Start of Stored data

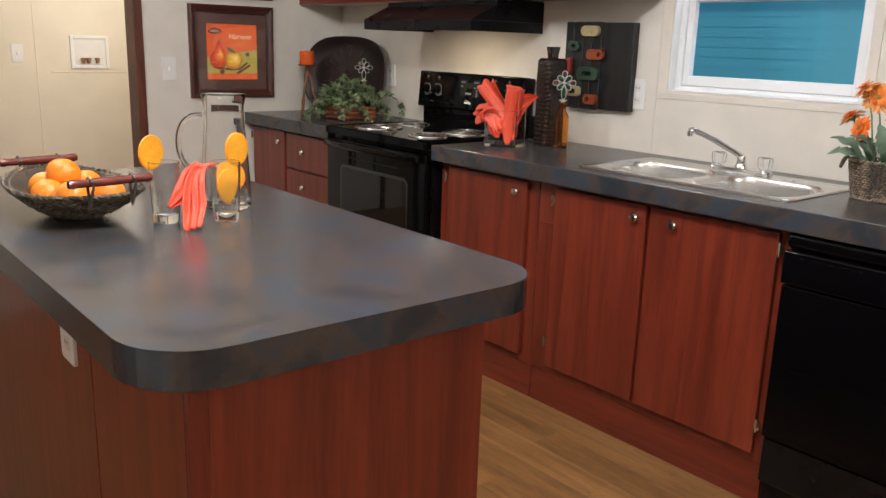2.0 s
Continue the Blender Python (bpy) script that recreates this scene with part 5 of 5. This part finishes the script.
HANDLE_RED = wood("red_stained_wood", (0.085, 0.014, 0.010), (0.16, 0.030, 0.020), (3, 12, 12), 0.25, 0.4)
for s in (-1, 1):
    hdl = part("handle", lathe([(0, -0.088), (0.008, -0.088), (0.010, -0.080), (0.0085, -0.070), (0.0095, -0.03), (0.0095, 0.03), (0.0085, 0.070), (0.010, 0.080), (0.008, 0.088), (0, 0.088)], 14, pose(0, s * 0.186, 0.104) @ pose(0, 0, 0, 0, 90, 0)), HANDLE_RED, bw, "red turned wooden handle", True)
    for x in (-0.045, 0.045):
        part("cord", tube([(x, s * 0.182, 0.066 + 0.018 * s), (x + 0.004, s * 0.194, 0.094), (x, s * 0.198, 0.107), (x - 0.003, s * 0.186, 0.115), (x, s * 0.175, 0.106), (x, s * 0.182, 0.066 + 0.018 * s)], 0.003, 6), ROPE_DARK, hdl)
PEEL = mat("orange_peel", (0.80, 0.23, 0.012), 0.42, 0, 0.35, 220, 0.06, 30)
FRUIT = ((0.046, -0.092, 0.060), (-0.060, -0.022, 0.056), (0.024, -0.022, 0.050), (-0.046, 0.054, 0.060), (0.042, 0.050, 0.058), (-0.014, 0.018, 0.092), (-0.028, -0.092, 0.060), (0.006, 0.112, 0.080))
for i, (x, y, z) in enumerate(FRUIT):
    o = thing("orange", (0.940 + x, 2.082 + y, 0.914 + z - 0.036), "ripe whole orange in a woven basket", "fruit", "oranges")
    q = lathe([(0, 0.001), (0.006, 0.0)] + [(0.0355 * math.sin(math.pi * k / 14), 0.036 - 0.035 * math.cos(math.pi * k / 14)) for k in range(2, 14)] + [(0.004, 0.0705), (0, 0.0695)], 26)
    part("peel", q, PEEL, o, "", True, pose(0, 0, 0, 0, 0, 40 * i))
    part("stem_scar", lathe([(0, 0.0712), (0.003, 0.0710), (0.0035, 0.0698)], 8), STALK, o)


def tumbler(x, y, label):
    t = thing("drinking_glass", (x, y, 0.9147), label, "glass", "drinking glasses")
    part("glass_body", lathe([(0, 0.001), (0.026, 0.0), (0.028, 0.003), (0.031, 0.06), (0.0335, 0.132), (0.0322, 0.133), (0.0295, 0.06), (0.0262, 0.020), (0, 0.017)], 32), CLEAR, t, "", True).visible_shadow = False


tumbler(1.082, 1.916, "clear tumbler garnished with an orange slice")
tumbler(1.198, 1.862, "clear tumbler garnished with an orange slice")
PITH = mat("slice_pith", (0.86, 0.44, 0.05), 0.4, 0, 0, 1, 0.05, 40)
RIND, PULP = mat("slice_rind", (0.82, 0.30, 0.015), 0.4), mat("slice_pulp", (0.85, 0.36, 0.02), 0.3, 0, 0.4, 180, 0.1, 60)
for x, y, z, rz in ((1.064, 1.940, 1.066, 28), (1.244, 1.898, 1.068, 24)):
    t = thing("orange_slice", (x, y, z - 0.034), "round orange slice on a glass rim", "fruit slice", "orange slices", rz=rz)
    part("rind", lathe([(0.0355, -0.003), (0.0375, -0.002), (0.0375, 0.002), (0.0355, 0.003), (0.0335, 0.003), (0.0335, -0.003), (0.0355, -0.003)], 32, pose(0, 0, 0.034, 90)), RIND, t, "", True)
    part("pith", prism([(0.0335 * math.cos(a * 0.2094), 0.0335 * math.sin(a * 0.2094)) for a in range(30)], -0.0022, 0.0022, 0, pose(0, 0, 0.034, 90)), PITH, t)
    for k in range(9):
        a = 2 * math.pi * k / 9
        out = [(0.003 * math.cos(a), 0.003 * math.sin(a))] + [(0.033 * math.cos(a + b), 0.033 * math.sin(a + b)) for b in (-0.335, -0.16, 0, 0.16, 0.335)]
        part("segment", prism(out, -0.0026, 0.0026, 0, pose(0, 0, 0.034, 90)), PULP, t)
pt = thing("glass_pitcher", (1.268, 2.010, 0.9147), "tall clear glass pitcher with a loop handle", "pitcher")
part("glass_body", lathe([(0, 0.001), (0.054, 0.0), (0.058, 0.004), (0.059, 0.02), (0.054, 0.12), (0.047, 0.20), (0.046, 0.240), (0.0515, 0.262), (0.0525, 0.268), (0.050, 0.271), (0.047, 0.267), (0.0430, 0.240), (0.0440, 0.20), (0.051, 0.12), (0.055, 0.022), (0, 0.018)], 48), CLEAR, pt, "", True).visible_shadow = False
part("handle", tube([(-0.046 - 0.052 * math.sin(a) ** 0.7, 0.020 + 0.021 * math.sin(a) ** 0.7, 0.154 + 0.066 * math.cos(a)) for a in [math.pi * i / 28 for i in range(29)]], 0.0062, 14), CLEAR, pt, "", True)
for x, y, z, rz in ((1.262, 1.985, 0.972, 15), (1.285, 2.025, 0.985, -30)):
    t = thing("orange_slice", (x, y, z - 0.034), "round orange slice inside a glass pitcher", "fruit slice", "orange slices", rz=rz)
    part("rind", lathe([(0.0355, -0.003), (0.0375, -0.002), (0.0375, 0.002), (0.0355, 0.003), (0.0335, 0.003), (0.0335, -0.003), (0.0355, -0.003)], 32, pose(0, 0, 0.034, 90)), RIND, t, "", True)
    part("pulp", prism([(0.0335 * math.cos(a * 0.2094), 0.0335 * math.sin(a * 0.2094)) for a in range(30)], -0.0025, 0.0025, 0, pose(0, 0, 0.034, 90)), PULP, t)


napkin("table_napkin", [drape([(0.046, 0.000, 0.126), (0.020, 0.008, 0.126), (-0.004, -0.010, 0.098), (-0.024, -0.048, 0.050), (-0.042, -0.080, 0.008)], (0.008, 0.014, 0.020, 0.024, 0.018), (0.85, -0.5, 0.12), 0.0075, 0.5),
                       drape([(0.022, 0.012, 0.124), (0.000, 0.016, 0.102), (-0.026, 0.006, 0.070), (-0.060, -0.004, 0.042)], (0.014, 0.022, 0.020, 0.003), (-0.6, 0.3, 0.72), 0.004, 2.0)], (1.132, 1.872, 0.914), "coral cloth napkin draped between drinking glasses")


# ---- floor planks, last ----
PW, PL = 0.118, 0.92
bm = box(-PW / 2 + 0.0001, PW / 2 - 0.0001, -PL / 2 + 0.0001, PL / 2 - 0.0001, -0.006, 0.0, 0.0003, 1)
finish(bm)
plank_mesh = bpy.data.meshes.new("plank")
bm.to_mesh(plank_mesh)
bm.free()
plank_mesh.materials.append(OAK)
rest = bmesh.new()
ix = 0
x = XL + PW / 2
while x < WX:
    y = YB + (0.37 * ix % 1.0) * PL - PL / 2
    while y < FY + PL / 2:
        if -0.2 < x < 2.75 and 0.0 < y < 6.0:
            o = new("plank", plank_mesh)
            o.location = (x, y, 0)
            o.parent = FLOOR
        else:
            box(x - PW / 2 + 0.0001, x + PW / 2 - 0.0001, max(YB, y - PL / 2 + 0.0001), min(FY, y + PL / 2 - 0.0001), -0.006, 0.0, bm=rest)
        y += PL
    x += PW
    ix += 1
tagged(part("plank_field", rest, OAK, FLOOR), kind="stuff")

End of Stored data

Task to complete => Only the lines from the one with "Continue the Blender" up to the one with "8), STALK, o)" should be repeated, both included, exactly as they appear.

Answer to the exercise =>
Continue the Blender Python (bpy) script that recreates this scene with part 5 of 5. This part finishes the script.
HANDLE_RED = wood("red_stained_wood", (0.085, 0.014, 0.010), (0.16, 0.030, 0.020), (3, 12, 12), 0.25, 0.4)
for s in (-1, 1):
    hdl = part("handle", lathe([(0, -0.088), (0.008, -0.088), (0.010, -0.080), (0.0085, -0.070), (0.0095, -0.03), (0.0095, 0.03), (0.0085, 0.070), (0.010, 0.080), (0.008, 0.088), (0, 0.088)], 14, pose(0, s * 0.186, 0.104) @ pose(0, 0, 0, 0, 90, 0)), HANDLE_RED, bw, "red turned wooden handle", True)
    for x in (-0.045, 0.045):
        part("cord", tube([(x, s * 0.182, 0.066 + 0.018 * s), (x + 0.004, s * 0.194, 0.094), (x, s * 0.198, 0.107), (x - 0.003, s * 0.186, 0.115), (x, s * 0.175, 0.106), (x, s * 0.182, 0.066 + 0.018 * s)], 0.003, 6), ROPE_DARK, hdl)
PEEL = mat("orange_peel", (0.80, 0.23, 0.012), 0.42, 0, 0.35, 220, 0.06, 30)
FRUIT = ((0.046, -0.092, 0.060), (-0.060, -0.022, 0.056), (0.024, -0.022, 0.050), (-0.046, 0.054, 0.060), (0.042, 0.050, 0.058), (-0.014, 0.018, 0.092), (-0.028, -0.092, 0.060), (0.006, 0.112, 0.080))
for i, (x, y, z) in enumerate(FRUIT):
    o = thing("orange", (0.940 + x, 2.082 + y, 0.914 + z - 0.036), "ripe whole orange in a woven basket", "fruit", "oranges")
    q = lathe([(0, 0.001), (0.006, 0.0)] + [(0.0355 * math.sin(math.pi * k / 14), 0.036 - 0.035 * math.cos(math.pi * k / 14)) for k in range(2, 14)] + [(0.004, 0.0705), (0, 0.0695)], 26)
    part("peel", q, PEEL, o, "", True, pose(0, 0, 0, 0, 0, 40 * i))
    part("stem_scar", lathe([(0, 0.0712), (0.003, 0.0710), (0.0035, 0.0698)], 8), STALK, o)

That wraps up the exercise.